Nagy’s current focus in India is urban cows: Cows are viewed as sacred and serve a religious function in Hinduism. “There is an affection for cows that is very real and not seen elsewhere,” she says. Cows are viewed as religious signs of abundance as well as economic prosperity due to their ability to provide milk, yogurt, ghee, fertilizer, and labor.

In the city of Mysore, there is a large population of Brahmins, people from the highest, priestly caste, and a high tolerance for cows. Cows freely roam the streets of the city and eat from garbage piles. Nagy describes the long history of animals eating scraps left by residents: “There’s a common saying, ‘first chapatti to the cow (representing the goddess of wealth) and the last to the dog (symbol of the ghost world).’”

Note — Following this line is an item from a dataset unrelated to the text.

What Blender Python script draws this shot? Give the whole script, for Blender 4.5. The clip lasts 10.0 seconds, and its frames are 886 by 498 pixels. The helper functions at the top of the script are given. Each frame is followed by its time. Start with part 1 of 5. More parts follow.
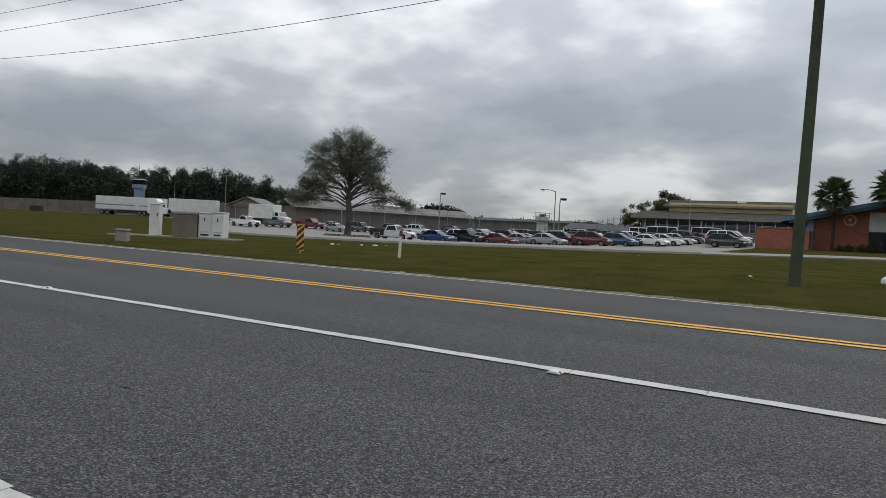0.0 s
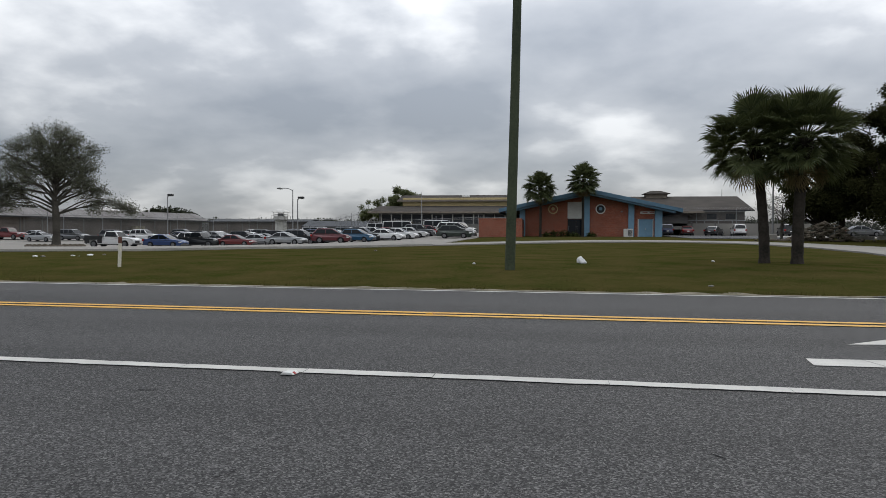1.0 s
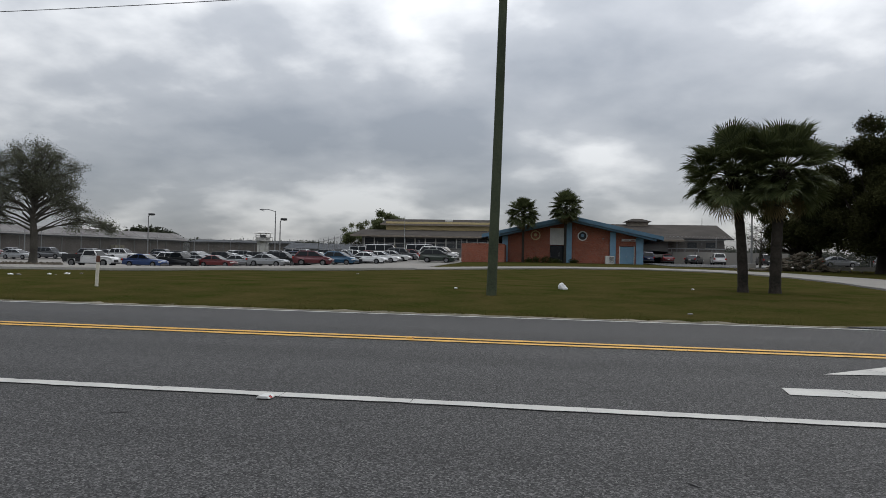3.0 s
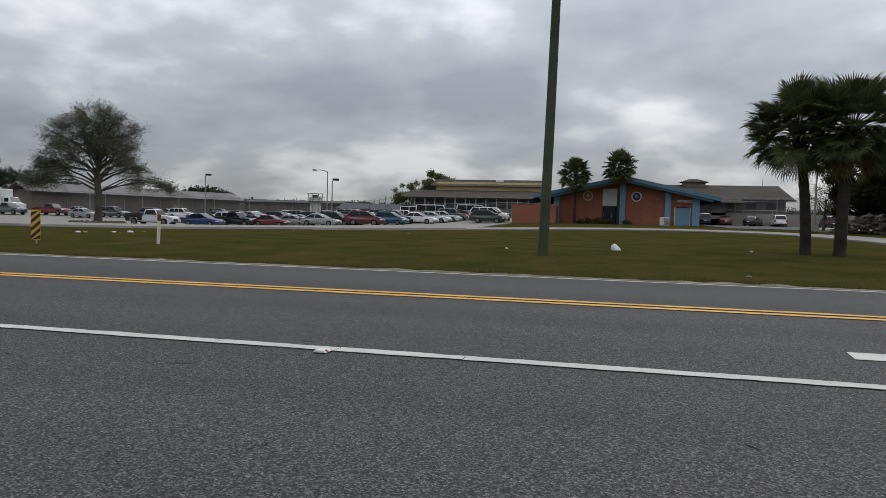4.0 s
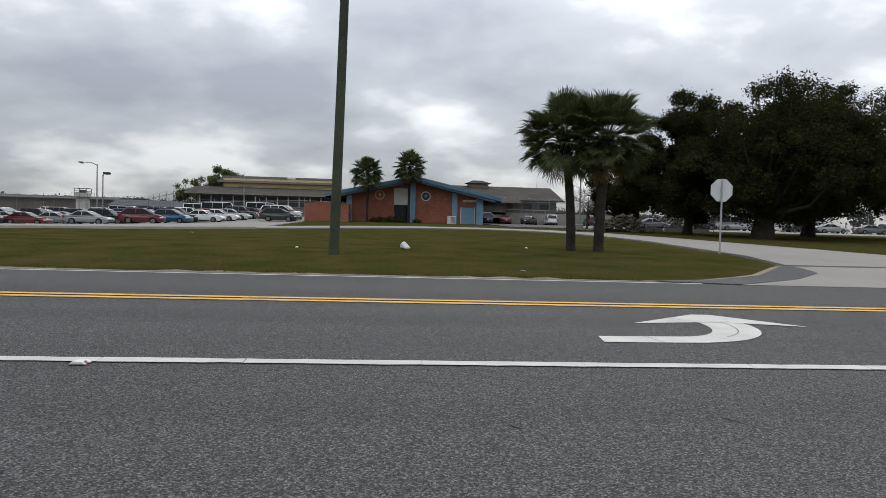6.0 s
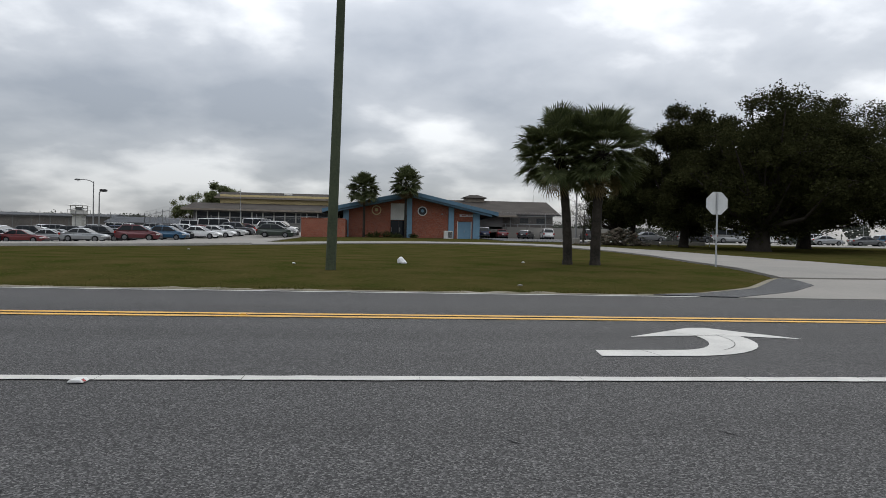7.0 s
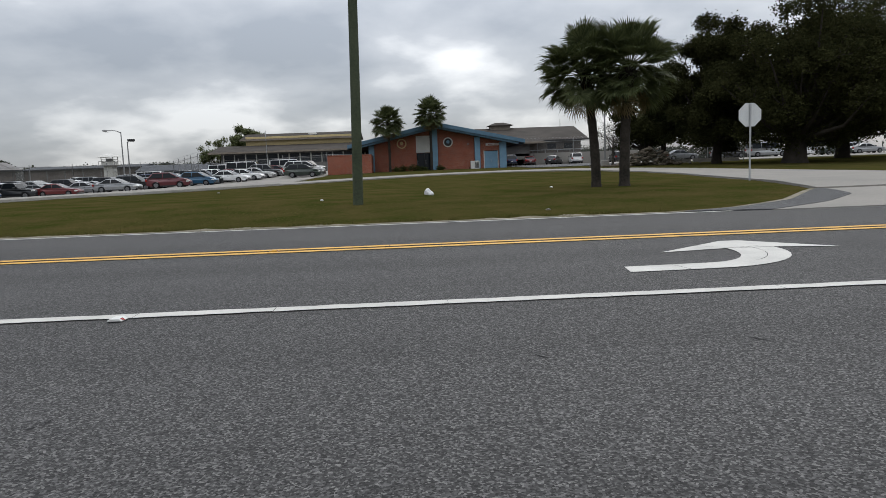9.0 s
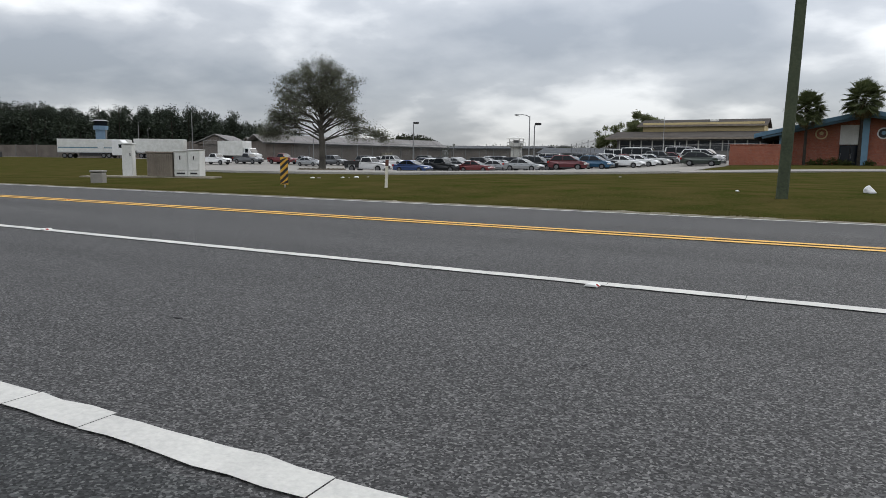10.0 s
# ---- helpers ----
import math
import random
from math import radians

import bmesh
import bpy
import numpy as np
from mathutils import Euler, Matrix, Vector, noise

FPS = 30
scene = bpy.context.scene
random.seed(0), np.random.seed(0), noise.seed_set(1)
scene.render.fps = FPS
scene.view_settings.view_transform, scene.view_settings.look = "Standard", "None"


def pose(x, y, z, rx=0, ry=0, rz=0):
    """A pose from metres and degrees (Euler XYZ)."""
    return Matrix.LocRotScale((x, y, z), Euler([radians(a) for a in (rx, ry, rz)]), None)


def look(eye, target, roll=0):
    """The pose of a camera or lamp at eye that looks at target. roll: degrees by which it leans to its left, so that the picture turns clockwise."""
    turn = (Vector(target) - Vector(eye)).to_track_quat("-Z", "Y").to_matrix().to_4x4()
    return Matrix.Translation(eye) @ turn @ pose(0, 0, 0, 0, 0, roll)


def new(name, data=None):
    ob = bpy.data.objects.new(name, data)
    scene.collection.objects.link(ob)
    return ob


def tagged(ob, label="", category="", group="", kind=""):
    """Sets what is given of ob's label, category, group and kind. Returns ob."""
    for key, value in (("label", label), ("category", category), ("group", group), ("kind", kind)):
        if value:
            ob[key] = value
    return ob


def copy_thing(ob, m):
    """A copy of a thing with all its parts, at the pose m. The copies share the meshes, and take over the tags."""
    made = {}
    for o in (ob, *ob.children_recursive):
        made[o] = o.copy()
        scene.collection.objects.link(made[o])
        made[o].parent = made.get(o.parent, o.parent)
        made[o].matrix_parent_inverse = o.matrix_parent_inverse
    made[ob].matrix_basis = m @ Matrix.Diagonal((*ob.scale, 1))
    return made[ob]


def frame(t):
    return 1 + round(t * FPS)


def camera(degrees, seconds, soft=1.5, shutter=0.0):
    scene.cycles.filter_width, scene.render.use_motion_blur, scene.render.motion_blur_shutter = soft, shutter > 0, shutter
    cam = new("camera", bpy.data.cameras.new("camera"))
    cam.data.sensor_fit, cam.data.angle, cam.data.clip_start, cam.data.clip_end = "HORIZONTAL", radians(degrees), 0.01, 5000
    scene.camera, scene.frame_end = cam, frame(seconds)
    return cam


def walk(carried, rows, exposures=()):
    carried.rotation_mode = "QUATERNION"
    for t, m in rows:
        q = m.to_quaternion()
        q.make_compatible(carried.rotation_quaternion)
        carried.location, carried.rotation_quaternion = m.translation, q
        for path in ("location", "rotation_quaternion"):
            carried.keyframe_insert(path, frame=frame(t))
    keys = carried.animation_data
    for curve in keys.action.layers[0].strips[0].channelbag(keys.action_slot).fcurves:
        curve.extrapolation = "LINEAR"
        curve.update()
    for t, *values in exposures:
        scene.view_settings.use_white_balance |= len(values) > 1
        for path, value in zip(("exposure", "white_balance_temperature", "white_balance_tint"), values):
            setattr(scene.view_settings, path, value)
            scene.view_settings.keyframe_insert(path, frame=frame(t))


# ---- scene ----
cam = camera(65.9, 10.0, soft=0.8)
PATH = [
    (0, (0.198, -0.132, 0.95), (-0.834, 1.58, 0.896), 3.0),
    (0.5, (0.186, -0.059, 0.93), (-0.387, 1.856, 0.871), 5.0),
    (1, (0.276, -0.078, 0.951), (-0.059, 1.894, 0.913), 0.3),
    (1.5, (0.288, -0.093, 0.957), (-0.031, 1.882, 0.974), 0.8),
    (2, (0.287, -0.081, 0.953), (-0.028, 1.893, 0.987), 1.5),
    (2.2, (0.288, -0.08, 0.953), (-0.014, 1.895, 0.988), 1.5),
    (3.5, (0.295, -0.074, 0.955), (0.01, 1.906, 0.981), 1.2),
    (4, (0.267, -0.067, 0.935), (-0.16, 1.885, 0.85), 1.5),
    (4.5, (0.298, -0.066, 0.931), (0.097, 1.921, 0.825), 1.7),
    (5, (0.293, -0.071, 0.928), (0.066, 1.911, 0.785), 1.5),
    (5.5, (0.313, -0.07, 0.931), (0.206, 1.923, 0.804), 2.2),
    (6, (0.342, -0.064, 0.933), (0.51, 1.927, 0.86), 1.6),
    (6.2, (0.343, -0.066, 0.934), (0.53, 1.924, 0.857), 1.5),
    (7.3, (0.337, -0.092, 0.94), (0.497, 1.902, 0.92), 0.8),
    (7.5, (0.335, -0.091, 0.936), (0.425, 1.907, 0.912), 0.7),
    (8, (0.325, -0.087, 0.932), (0.335, 1.913, 0.946), 2.7),
    (8.5, (0.374, -0.075, 0.899), (0.547, 1.914, 0.786), 2.2),
    (9, (0.384, -0.073, 0.884), (0.471, 1.912, 0.656), -2.1),
    (9.5, (0.216, -0.13, 0.892), (-0.067, 1.844, 0.746), -0.4),
    (10, (-0.186, -0.302, 0.856), (-1.14, 1.438, 0.602), 0.7),
]
walk(cam, [(t, look(eye, target, roll)) for t, eye, target, roll in PATH],
     exposures=[(0, -0.05), (0.5, 0.08), (1, 0.03), (2.0, -0.13), (3.5, -0.13), (4, -0.1), (4.5, 0.06), (5.5, 0.2), (7.5, 0.05), (8.5, -0.08), (9, 0.25), (9.5, 0.3), (10, 0.33)])

# ---- light ----
SUN_EL, SUN_AZ = radians(42), radians(24)
world = bpy.data.worlds.new("overcast")
scene.world = world
world.use_nodes = True
wn, wl = world.node_tree.nodes, world.node_tree.links
wn.clear()


def wnode(kind, **inputs):
    n = wn.new(kind)
    for k, v in inputs.items():
        n.inputs[k.replace("_", " ")].default_value = v
    return n


def wmath(op, a, b=None, c=None):
    n = wn.new("ShaderNodeMath")
    n.operation = op
    for i, v in enumerate((a, b, c)):
        if v is None:
            continue
        if isinstance(v, (int, float)):
            n.inputs[i].default_value = v
        else:
            wl.new(v, n.inputs[i])
    return n.outputs[0]


w_out = wn.new("ShaderNodeOutputWorld")
sky = wn.new("ShaderNodeTexSky")
sky.sky_type, sky.sun_disc, sky.sun_elevation, sky.sun_rotation = "NISHITA", False, SUN_EL, SUN_AZ
coord = wn.new("ShaderNodeTexCoord")
sep = wn.new("ShaderNodeSeparateXYZ")
wl.new(coord.outputs["Generated"], sep.inputs[0])
up = wmath("MAXIMUM", sep.outputs[2], 0.0)
flat = wmath("ADD", up, 0.30)
comb = wn.new("ShaderNodeCombineXYZ")
wl.new(wmath("DIVIDE", sep.outputs[0], flat), comb.inputs[0])
wl.new(wmath("DIVIDE", sep.outputs[1], flat), comb.inputs[1])
comb.inputs[2].default_value = 3.7
big = wnode("ShaderNodeTexNoise", Scale=1.35, Detail=3.5, Roughness=0.42, Distortion=0.0)
fine = wnode("ShaderNodeTexNoise", Scale=4.2, Detail=5.0, Roughness=0.5, Distortion=0.1)
wl.new(comb.outputs[0], big.inputs["Vector"])
wl.new(comb.outputs[0], fine.inputs["Vector"])
dens = wmath("ADD", wmath("MULTIPLY", big.outputs["Fac"], 0.68), wmath("MULTIPLY", fine.outputs["Fac"], 0.32))
ramp = wn.new("ShaderNodeValToRGB")
ramp.color_ramp.elements[0].position, ramp.color_ramp.elements[0].color = 0.36, (0.37, 0.405, 0.46, 1)
ramp.color_ramp.elements[1].position, ramp.color_ramp.elements[1].color = 0.61, (0.99, 1.01, 1.035, 1)
e = ramp.color_ramp.elements.new(0.50)
e.color = (0.552, 0.582, 0.63, 1)
wl.new(dens, ramp.inputs[0])
# an overcast dome is brighter towards the zenith
dome = wmath("MULTIPLY_ADD", wmath("MINIMUM", up, 0.34), 2.2, 0.54)
dome = wmath("MULTIPLY_ADD", wmath("MAXIMUM", wmath("SUBTRACT", up, 0.34), 0.0), 1.3, dome)
# and round the hidden sun
aim = wn.new("ShaderNodeVectorMath")
aim.operation = "DOT_PRODUCT"
wl.new(coord.outputs["Generated"], aim.inputs[0])
aim.inputs[1].default_value = (math.sin(SUN_AZ) * math.cos(SUN_EL), math.cos(SUN_AZ) * math.cos(SUN_EL), math.sin(SUN_EL))
glow = wmath("POWER", wmath("MAXIMUM", aim.outputs["Value"], 0.0), 6.0)
dome = wmath("MULTIPLY_ADD", glow, 0.17, dome)
clouds = wn.new("ShaderNodeVectorMath")
clouds.operation = "SCALE"
wl.new(ramp.outputs[0], clouds.inputs[0])
wl.new(dome, clouds.inputs["Scale"])
bg_clouds, bg_sky, both = wn.new("ShaderNodeBackground"), wn.new("ShaderNodeBackground"), wn.new("ShaderNodeMixShader")
bg_clouds.inputs["Strength"].default_value = 1.0
bg_sky.inputs["Strength"].default_value = 0.08
both.inputs[0].default_value = 0.12
wl.new(clouds.outputs[0], bg_clouds.inputs["Color"])
wl.new(sky.outputs[0], bg_sky.inputs["Color"])
wl.new(bg_clouds.outputs[0], both.inputs[1])
wl.new(bg_sky.outputs[0], both.inputs[2])
wl.new(both.outputs[0], w_out.inputs["Surface"])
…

Despite these urban cows becoming “very comfortable in the city,” their health, as well as local residents’, is affected by their scavenging habits.

Through her research, including following particular cows through the city, Nagy has discovered the increased ingestion of plastic in the garbage piles. As a result, what is considered to be the healthiest and most holy of beverages, raw cow’s milk, is increasingly contaminated by plastics. Nagy’s research investigates these contradictions, between the sacred and profane, and purity and pollution, as another complexity of our relationships with non-human animals.

Nagy is also intrigued by how India’s sacred cows are being used as a symbol of Hindu identity and nationalism. The cow is used as a mark of separation from Muslim and Anglo cultures and is being co-opted as a “political strategy of unification” by Hindu nationalists. In addition, Nagy is investigating how the “cow taboo,” the prohibition against harming or eating cows, stands in contradiction to the growing beef industry in India. Though many “beef” producers claim that buffalo is being sold, the reality is that many once-sacred cows are being slaughtered and shipped to growing beef markets throughout Asia.